# start of Information supplied

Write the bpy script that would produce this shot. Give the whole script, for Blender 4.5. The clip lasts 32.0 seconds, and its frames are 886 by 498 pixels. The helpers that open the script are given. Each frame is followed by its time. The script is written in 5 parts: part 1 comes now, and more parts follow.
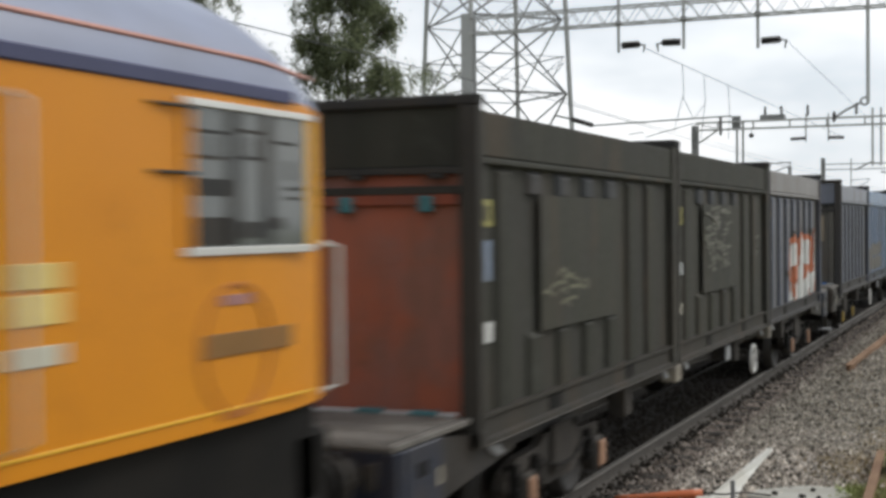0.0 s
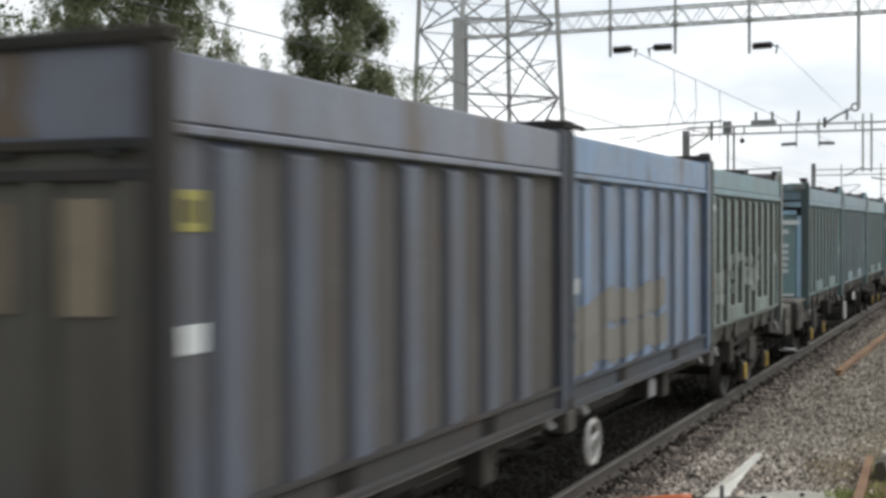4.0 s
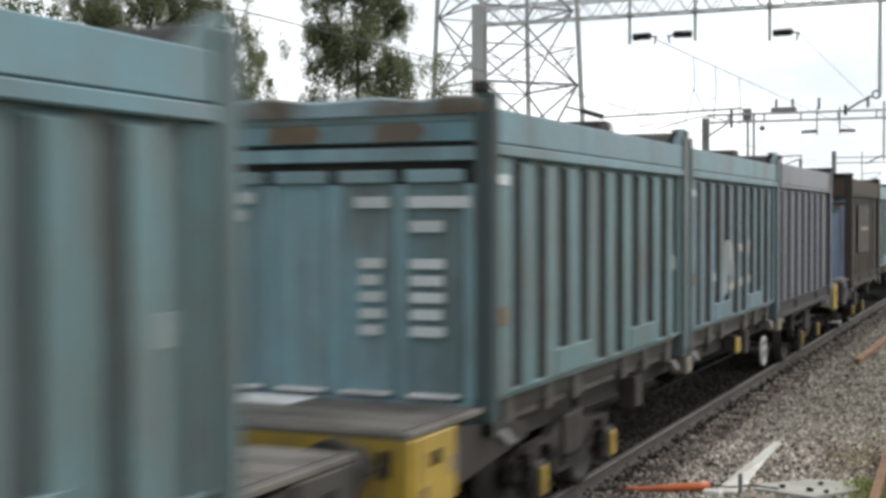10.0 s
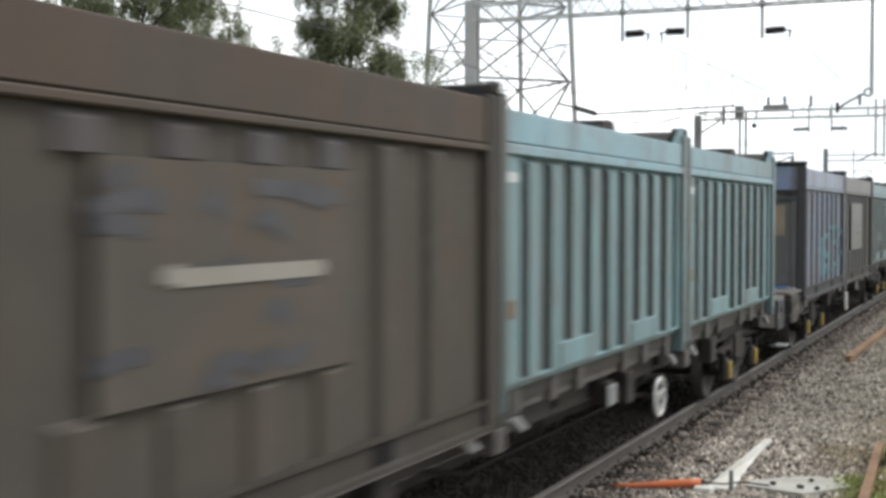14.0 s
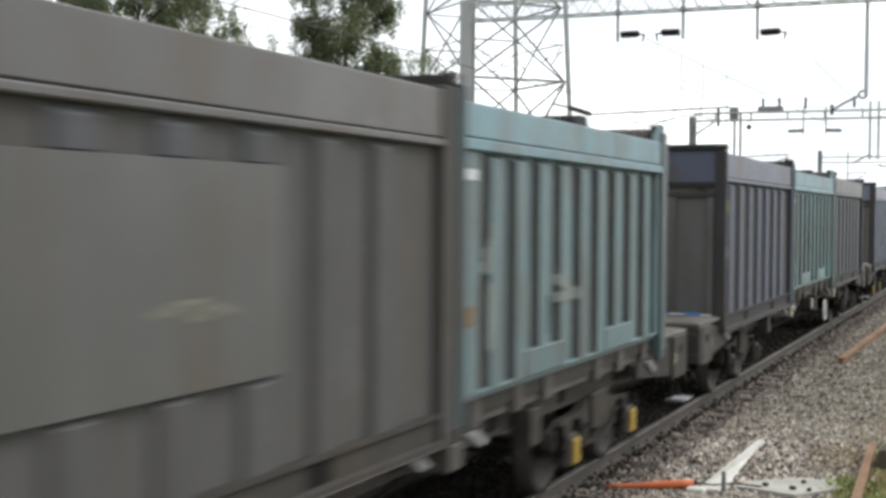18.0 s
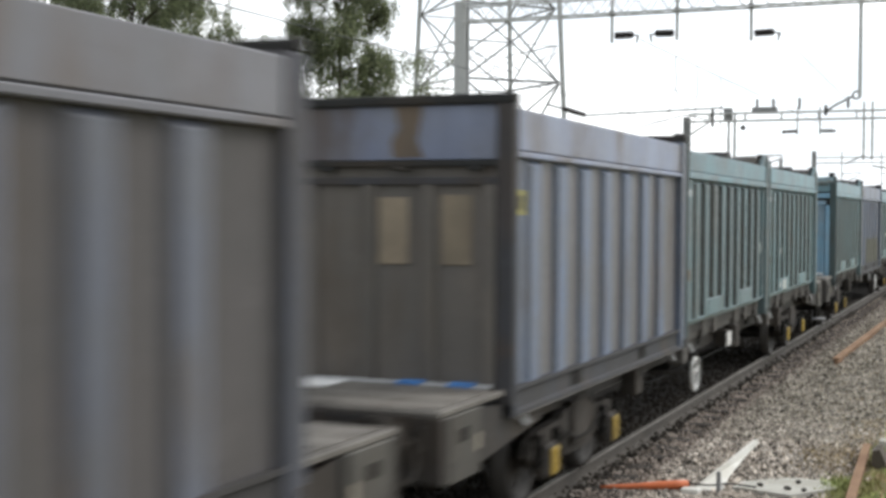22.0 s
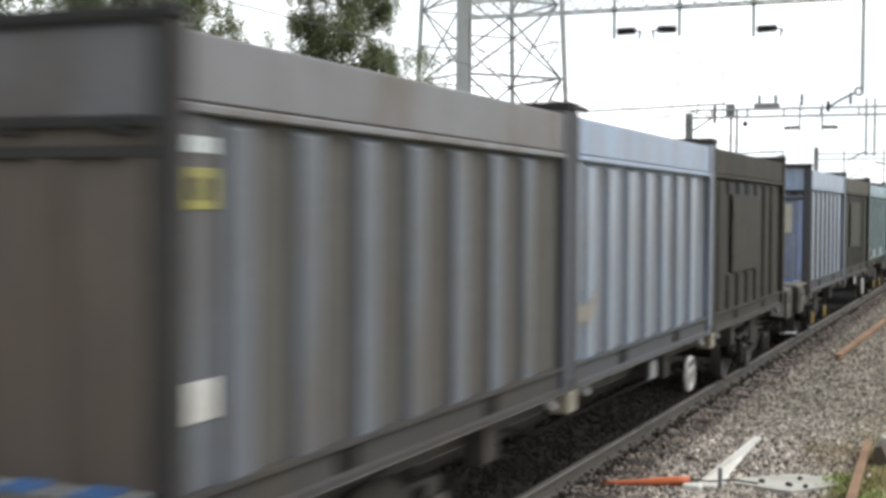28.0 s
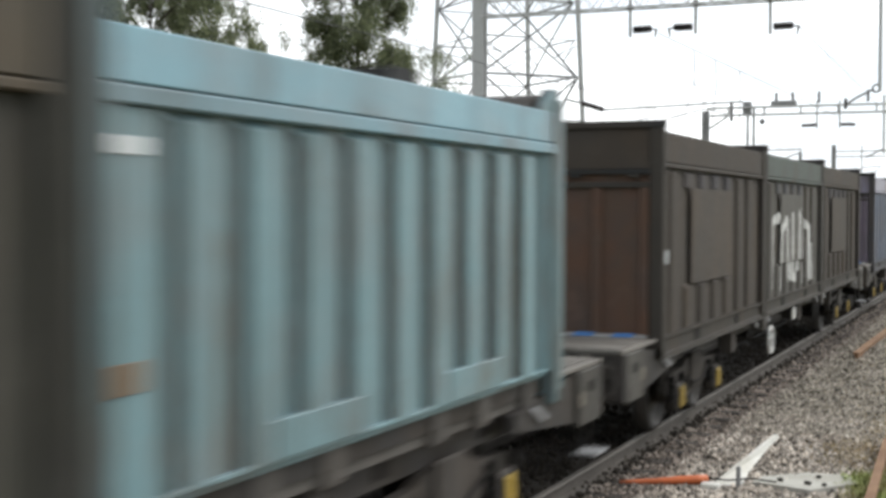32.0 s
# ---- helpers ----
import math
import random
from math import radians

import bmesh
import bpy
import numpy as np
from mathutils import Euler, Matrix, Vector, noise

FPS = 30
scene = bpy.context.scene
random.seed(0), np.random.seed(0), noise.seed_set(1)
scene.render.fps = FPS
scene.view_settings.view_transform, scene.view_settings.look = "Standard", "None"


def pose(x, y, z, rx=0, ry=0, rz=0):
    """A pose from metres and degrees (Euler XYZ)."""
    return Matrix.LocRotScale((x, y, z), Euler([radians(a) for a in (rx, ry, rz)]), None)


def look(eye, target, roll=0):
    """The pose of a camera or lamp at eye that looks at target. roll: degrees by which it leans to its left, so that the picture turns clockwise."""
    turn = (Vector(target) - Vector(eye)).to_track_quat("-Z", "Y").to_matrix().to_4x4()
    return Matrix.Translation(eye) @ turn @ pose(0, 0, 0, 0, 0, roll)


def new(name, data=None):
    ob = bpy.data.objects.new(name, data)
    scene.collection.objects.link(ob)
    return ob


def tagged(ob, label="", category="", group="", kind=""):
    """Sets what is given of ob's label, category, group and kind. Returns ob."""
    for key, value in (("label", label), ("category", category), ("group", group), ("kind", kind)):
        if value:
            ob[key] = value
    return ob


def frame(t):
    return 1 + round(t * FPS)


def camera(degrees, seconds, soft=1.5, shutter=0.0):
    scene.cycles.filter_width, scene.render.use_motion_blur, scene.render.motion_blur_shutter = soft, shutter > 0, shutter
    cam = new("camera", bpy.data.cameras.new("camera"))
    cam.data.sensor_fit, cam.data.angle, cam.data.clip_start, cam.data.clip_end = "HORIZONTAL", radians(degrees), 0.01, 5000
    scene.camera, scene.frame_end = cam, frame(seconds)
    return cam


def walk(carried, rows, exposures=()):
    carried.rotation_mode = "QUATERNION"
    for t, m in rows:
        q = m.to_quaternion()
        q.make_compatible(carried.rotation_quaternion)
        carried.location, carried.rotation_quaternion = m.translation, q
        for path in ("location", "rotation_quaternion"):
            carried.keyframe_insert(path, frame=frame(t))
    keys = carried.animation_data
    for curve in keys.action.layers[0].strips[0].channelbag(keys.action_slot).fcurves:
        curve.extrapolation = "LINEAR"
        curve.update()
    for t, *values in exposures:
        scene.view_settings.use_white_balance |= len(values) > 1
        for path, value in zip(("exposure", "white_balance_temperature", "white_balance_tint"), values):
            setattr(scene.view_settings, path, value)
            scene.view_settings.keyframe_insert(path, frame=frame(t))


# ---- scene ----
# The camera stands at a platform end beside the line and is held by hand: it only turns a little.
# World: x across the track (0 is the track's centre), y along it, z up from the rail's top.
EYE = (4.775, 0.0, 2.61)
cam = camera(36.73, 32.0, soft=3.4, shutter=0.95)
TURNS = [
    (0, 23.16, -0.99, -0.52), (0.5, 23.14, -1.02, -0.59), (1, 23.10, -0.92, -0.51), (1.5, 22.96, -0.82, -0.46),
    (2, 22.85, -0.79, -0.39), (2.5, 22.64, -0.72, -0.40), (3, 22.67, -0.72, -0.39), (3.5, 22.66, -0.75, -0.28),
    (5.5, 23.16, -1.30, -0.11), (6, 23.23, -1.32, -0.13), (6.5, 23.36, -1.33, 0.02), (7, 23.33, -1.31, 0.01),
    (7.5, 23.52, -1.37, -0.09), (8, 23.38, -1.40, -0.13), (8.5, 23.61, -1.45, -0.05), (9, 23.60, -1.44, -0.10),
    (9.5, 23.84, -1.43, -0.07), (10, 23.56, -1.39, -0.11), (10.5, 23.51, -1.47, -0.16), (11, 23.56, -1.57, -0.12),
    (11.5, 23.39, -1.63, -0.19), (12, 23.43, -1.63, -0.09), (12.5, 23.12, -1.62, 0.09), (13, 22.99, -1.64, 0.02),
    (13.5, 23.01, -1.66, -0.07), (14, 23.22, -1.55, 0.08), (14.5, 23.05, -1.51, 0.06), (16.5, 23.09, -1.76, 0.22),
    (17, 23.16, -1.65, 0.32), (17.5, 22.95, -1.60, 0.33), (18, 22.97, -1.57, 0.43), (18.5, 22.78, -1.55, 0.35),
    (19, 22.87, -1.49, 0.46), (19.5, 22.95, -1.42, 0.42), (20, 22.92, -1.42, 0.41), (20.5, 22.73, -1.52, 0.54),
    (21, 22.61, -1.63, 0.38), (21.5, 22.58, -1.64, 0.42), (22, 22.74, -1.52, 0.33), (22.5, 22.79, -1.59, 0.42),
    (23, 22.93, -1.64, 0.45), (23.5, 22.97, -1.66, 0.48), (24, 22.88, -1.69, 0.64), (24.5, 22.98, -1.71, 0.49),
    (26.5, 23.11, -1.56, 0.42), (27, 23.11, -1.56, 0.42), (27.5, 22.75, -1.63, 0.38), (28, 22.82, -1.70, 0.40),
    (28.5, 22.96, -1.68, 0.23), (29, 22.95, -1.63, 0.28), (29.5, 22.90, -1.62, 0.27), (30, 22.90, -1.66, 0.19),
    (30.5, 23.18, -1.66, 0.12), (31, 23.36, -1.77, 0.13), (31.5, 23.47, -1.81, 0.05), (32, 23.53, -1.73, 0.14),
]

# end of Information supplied

Look at the listing and set down only the lines from its start through the line with "from math import radians", word for word and without pictures.

Answer below:
Write the bpy script that would produce this shot. Give the whole script, for Blender 4.5. The clip lasts 32.0 seconds, and its frames are 886 by 498 pixels. The helpers that open the script are given. Each frame is followed by its time. The script is written in 5 parts: part 1 comes now, and more parts follow.
0.0 s
4.0 s
10.0 s
14.0 s
18.0 s
22.0 s
28.0 s
32.0 s
# ---- helpers ----
import math
import random
from math import radians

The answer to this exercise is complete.